What starts out as a briskly paced comedy laced with smarmy one-liners and wishfully shocking dialogue—like the sophomoric way (“waxing the carrot,” “jerking a soda,” etc.) Jack describes his porn-watching behavior—gradually grows darker, with the dramatic highlight, like the 11:00 number in a musical, being Jack’s plea for help at an AA meeting. 

Perry may have had such an experience but what he delivers differs little from countless similar moments in TV shows and movies. And the ray of hope that immediately follows and closes the play, set some months down the line, reveals that what we've been watching is a polemic on behalf of convincing alchohol and drug abusers to seek help. It's a good message but its expression is kind of kitschy.

The episodic plot is aided by Derek McLane’s unit set of walls made of translucent glass blocks set on a turntable; most of the scenes shift before our eyes from one essentially similar bedroom to the other, with additional scenes in a bar, a softball field, and a hospital. Ben Stanton’s lighting makes the walls glow prettily.
Matthew Perry, Quincy Dunn-Baker. Photo: Joan Marcus.
Sarah Laux’s costumes generally look right but one might quibble with Jeffrey’s well-tailored jeans and t-shirts, which makes this guy look too hip. He is, after all, a lug who not only doesn’t know what kismet is but thinks Stevie’s suggestion that he needs to more culture is a reference to yogurt.

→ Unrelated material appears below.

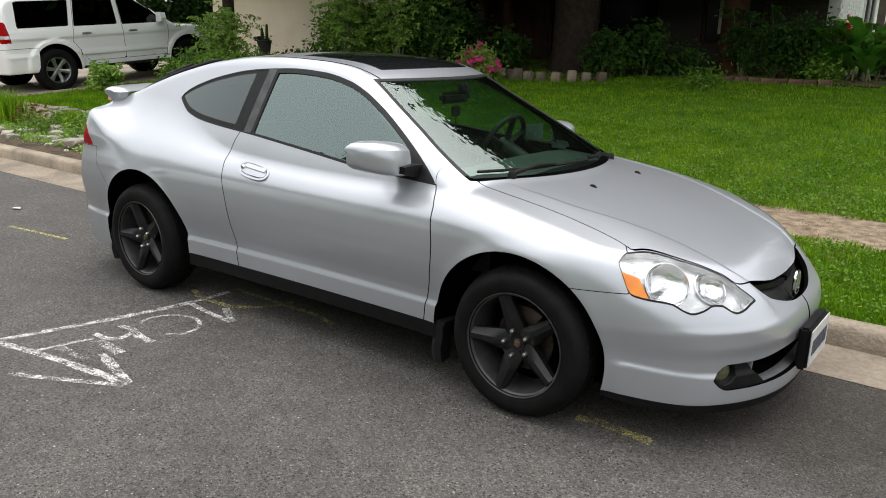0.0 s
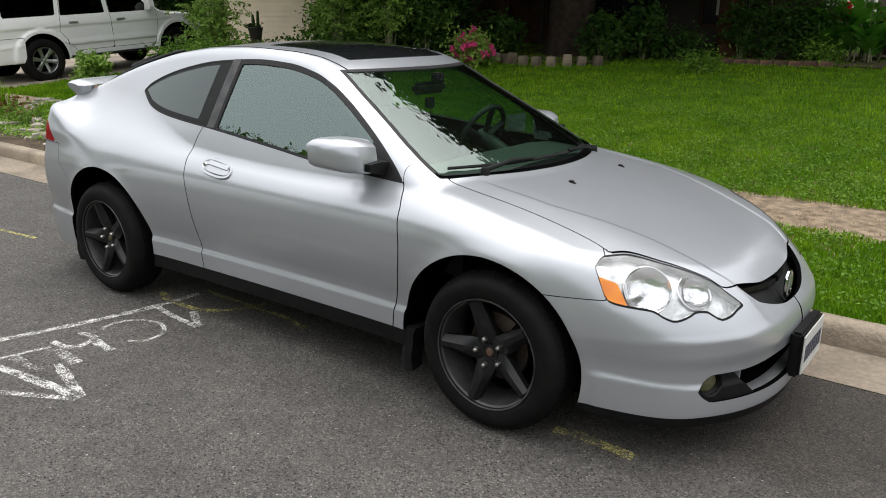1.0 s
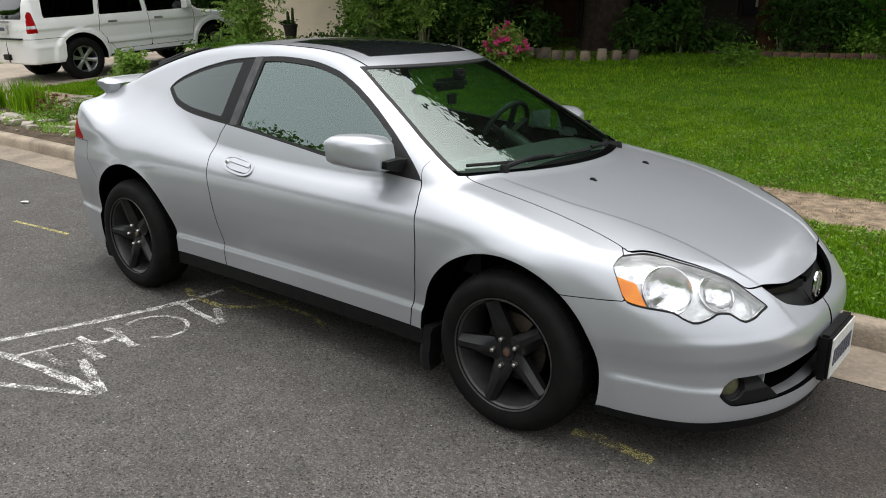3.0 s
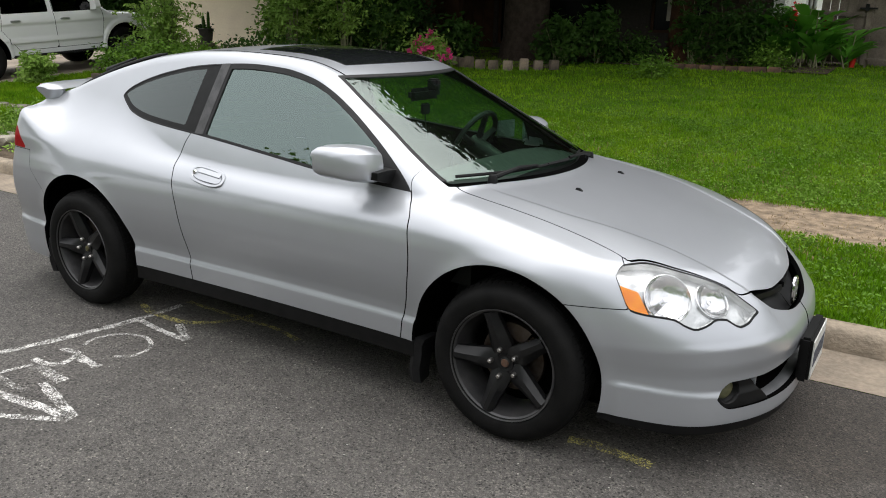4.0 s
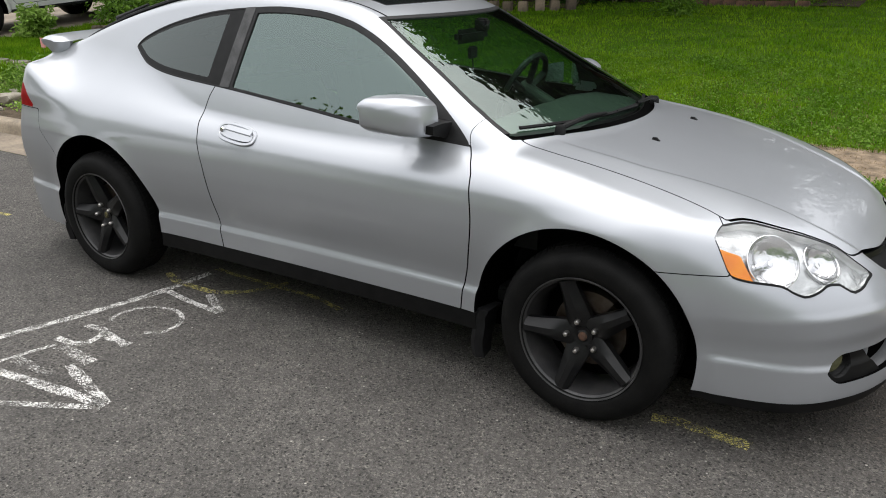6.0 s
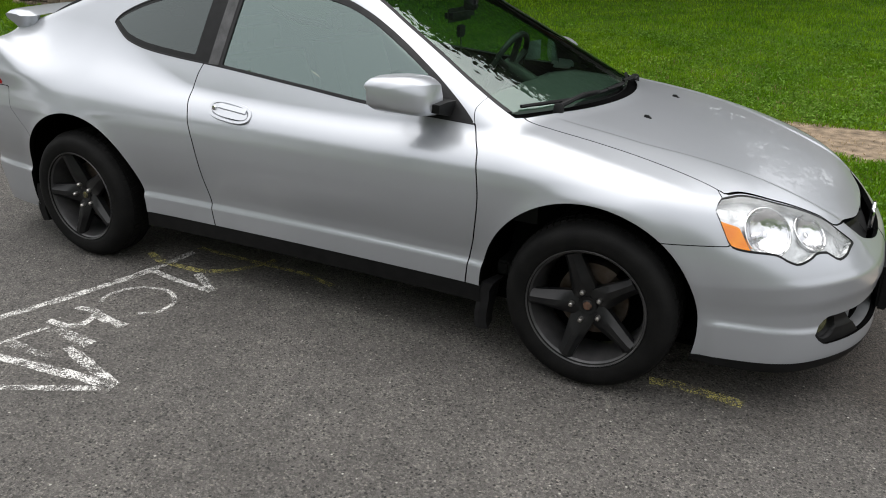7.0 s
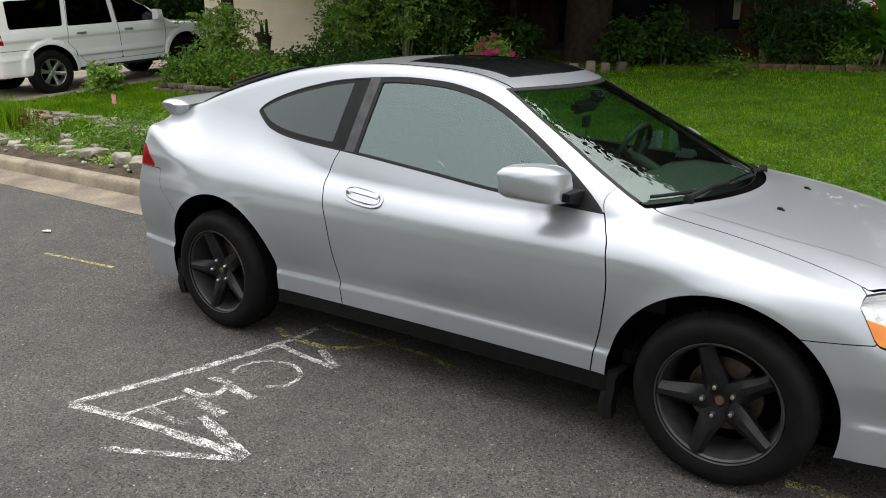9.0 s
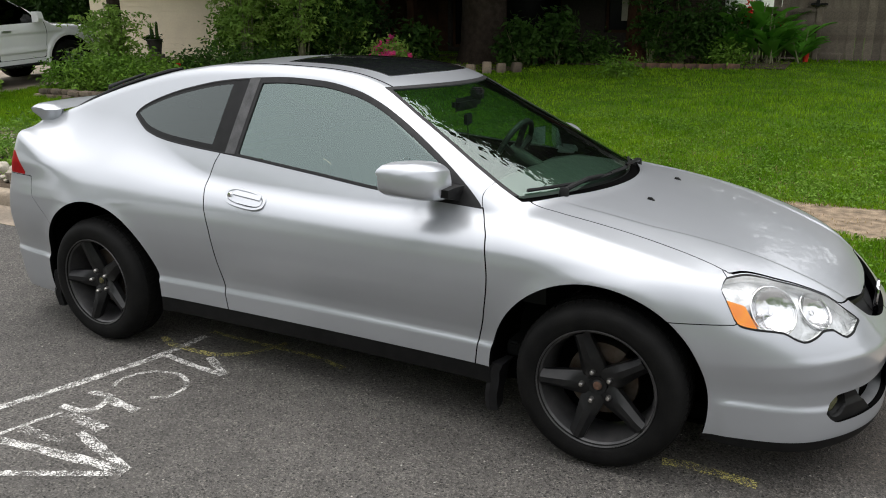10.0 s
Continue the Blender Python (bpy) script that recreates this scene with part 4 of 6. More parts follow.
# ---- ground ----
def asphalt(name):
    m, n, l, p = tree_of(name)
    co = n.new("ShaderNodeTexCoord").outputs["Object"]

    def noisy(scale, detail=4, kind="ShaderNodeTexNoise"):
        t = n.new(kind)
        t.inputs["Scale"].default_value = scale
        if kind == "ShaderNodeTexNoise":
            t.inputs["Detail"].default_value = detail
        l.new(co, t.inputs["Vector"])
        return t

    vo, fi, big, mid = noisy(150, kind="ShaderNodeTexVoronoi"), noisy(330, 3), noisy(0.9, 5), noisy(7, 5)
    sep = n.new("ShaderNodeSeparateColor")
    l.new(vo.outputs["Color"], sep.inputs[0])
    ra = n.new("ShaderNodeValToRGB")
    ra.color_ramp.elements[0].color, ra.color_ramp.elements[1].color = (0.050, 0.046, 0.041, 1), (0.20, 0.185, 0.16, 1)
    ra.color_ramp.elements[0].position, ra.color_ramp.elements[1].position = 0.02, 1.0
    for pos, v in ((0.22, 0.070), (0.78, 0.112), (0.965, 0.170)):
        e = ra.color_ramp.elements.new(pos)
        e.color = (v, v * 0.925, v * 0.84, 1)
    l.new(sep.outputs[0], ra.inputs[0])

    def times(col, fac, lo, hi):
        mr, hs = n.new("ShaderNodeMapRange"), n.new("ShaderNodeHueSaturation")
        mr.inputs["From Min"].default_value, mr.inputs["From Max"].default_value = 0.3, 0.7
        mr.inputs["To Min"].default_value, mr.inputs["To Max"].default_value = lo, hi
        l.new(fac, mr.inputs["Value"])
        l.new(mr.outputs[0], hs.inputs["Value"])
        l.new(col, hs.inputs["Color"])
        return hs.outputs[0]

    col = times(times(times(ra.outputs[0], fi.outputs["Fac"], 0.50, 1.50), mid.outputs["Fac"], 0.88, 1.12), big.outputs["Fac"], 0.80, 1.18)
    # sparse tarry pits and pale chips among the stones

    def spots(scale, share, radius):
        cells = noisy(scale, kind="ShaderNodeTexVoronoi")
        part_of, near, both = n.new("ShaderNodeSeparateColor"), n.new("ShaderNodeMapRange"), n.new("ShaderNodeMath")
        l.new(cells.outputs["Color"], part_of.inputs[0])
        near.inputs["From Min"].default_value, near.inputs["From Max"].default_value = radius, radius * 0.55
        l.new(cells.outputs["Distance"], near.inputs["Value"])
        pick = n.new("ShaderNodeMath")
        pick.operation = "LESS_THAN"
        pick.inputs[1].default_value = share
        l.new(part_of.outputs[1], pick.inputs[0])
        both.operation = "MULTIPLY"
        l.new(near.outputs[0], both.inputs[0])
        l.new(pick.outputs[0], both.inputs[1])
        return both.outputs[0]

    def overlay(col, fac, tone):
        mx = n.new("ShaderNodeMix")
        mx.data_type = "RGBA"
        l.new(fac, mx.inputs["Factor"])
        l.new(col, mx.inputs["A"])
        mx.inputs["B"].default_value = (*tone, 1)
        return mx.outputs["Result"]

    col = overlay(col, spots(66, 0.36, 0.38), (0.012, 0.011, 0.010))
    col = overlay(col, spots(120, 0.24, 0.38), (0.030, 0.028, 0.025))
    col = overlay(col, spots(48, 0.030, 0.24), (0.42, 0.40, 0.36))
    # oil and dirt by the gutter where cars stand, with under-bumper shade painted in
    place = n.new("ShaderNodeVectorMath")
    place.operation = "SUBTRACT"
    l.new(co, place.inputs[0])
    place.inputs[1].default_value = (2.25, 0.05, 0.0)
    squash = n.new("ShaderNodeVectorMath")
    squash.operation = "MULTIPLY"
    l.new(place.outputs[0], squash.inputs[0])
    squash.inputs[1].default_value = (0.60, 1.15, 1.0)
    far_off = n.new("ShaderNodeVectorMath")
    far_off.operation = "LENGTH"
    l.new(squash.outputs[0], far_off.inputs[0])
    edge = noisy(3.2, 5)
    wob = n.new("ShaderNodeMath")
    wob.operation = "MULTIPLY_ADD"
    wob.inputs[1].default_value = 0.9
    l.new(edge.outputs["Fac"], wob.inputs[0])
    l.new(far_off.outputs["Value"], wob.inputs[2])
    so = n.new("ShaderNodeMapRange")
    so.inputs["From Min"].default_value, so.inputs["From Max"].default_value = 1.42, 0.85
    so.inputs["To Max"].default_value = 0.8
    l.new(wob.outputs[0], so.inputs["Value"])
    stain_and_shade = n.new("ShaderNodeMix")
    stain_and_shade.data_type, stain_and_shade.blend_type = "RGBA", "MULTIPLY"
    l.new(so.outputs[0], stain_and_shade.inputs["Factor"])
    l.new(col, stain_and_shade.inputs["A"])
    stain_and_shade.inputs["B"].default_value = (0.40, 0.345, 0.285, 1)
    col = stain_and_shade.outputs["Result"]
    l.new(col, p.inputs["Base Color"])
    p.inputs["Roughness"].default_value = 0.82
    bu = n.new("ShaderNodeBump")
    bu.inputs["Strength"].default_value, bu.inputs["Distance"].default_value = 0.9, 0.009
    l.new(vo.outputs["Distance"], bu.inputs["Height"])
    bu2 = n.new("ShaderNodeBump")
    bu2.inputs["Strength"].default_value, bu2.inputs["Distance"].default_value = 0.4, 0.004
    l.new(fi.outputs["Fac"], bu2.inputs["Height"])
    l.new(bu.outputs[0], bu2.inputs["Normal"])
    l.new(bu2.outputs[0], p.inputs["Normal"])
    return m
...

I wonder, by the way, how commonly LA hospitals. as here, allow a newborn to be freely passed around in the mother’s room not only between the mother and father but visiting friends, none of them sterilized or wearing a mask.

Perry is a believable drunk but his character is too unappetizing to make his romance with Morrison’s Stephanie plausible, Morrison lacks the edge one might see on a woman who’s been doing what Stephanie does for ten years, Kim is over the top, and Dunn-Baker never convinces that he’s anything but a smart actor playing dumb, unlike Matt LeBlanc, who made a similar character, Joey, on Friends so endearing. In fact, Jeffrey was called Joseph in the London production. Make of that what you will.